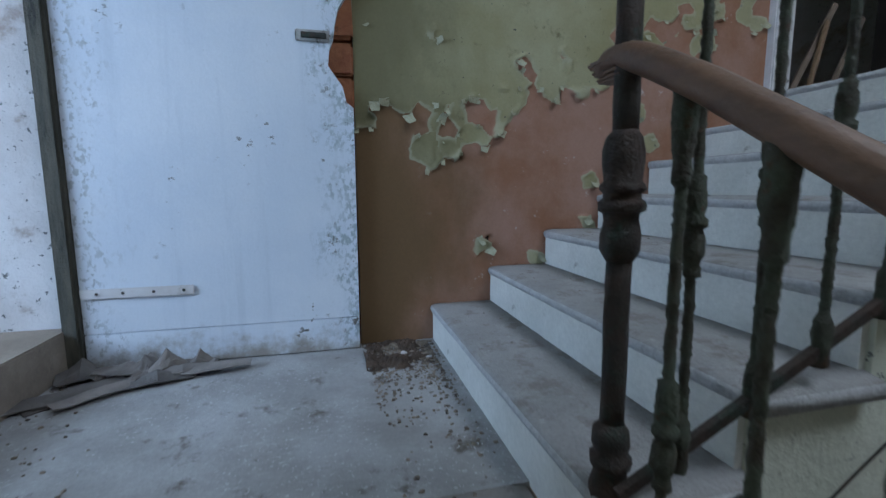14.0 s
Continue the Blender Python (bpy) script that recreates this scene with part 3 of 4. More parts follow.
# south end, floors and ceiling
tagged(box_part("wall_south", M_WHITE, -0.35, EAST + T_E, -10.3, -10, FLOOR, TOP), "white hall wall behind the foot of the stairs", "wall", kind="structure")
tagged(box_part("floor", M_FLOOR, -0.35, 6.6, -10.3, 0.4, FLOOR - 0.2, FLOOR), "dusty pale hall floor strewn with rubble", "floor", kind="structure")
# The square opening and its frosted pane are added for the top light.
bm = bmesh.new()
box(bm, -3.3, 2.2, -10.3, 3.5, TOP, TOP + 0.2)
box(bm, 4.2, 7.0, -10.3, 3.5, TOP, TOP + 0.2)
box(bm, 2.2, 4.2, -10.3, -2.1, TOP, TOP + 0.2)
box(bm, 2.2, 4.2, -0.7, 3.5, TOP, TOP + 0.2)
tagged(part("ceiling", bm, M_CEIL), "unseen grey plaster ceiling with an opening added for top light", "ceiling", kind="structure")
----
▶ TASK STATEMENT
Report how many lines in the data include the word "with", and give nothing but the count.

▶ OUTPUT FOR THIS EXERCISE
3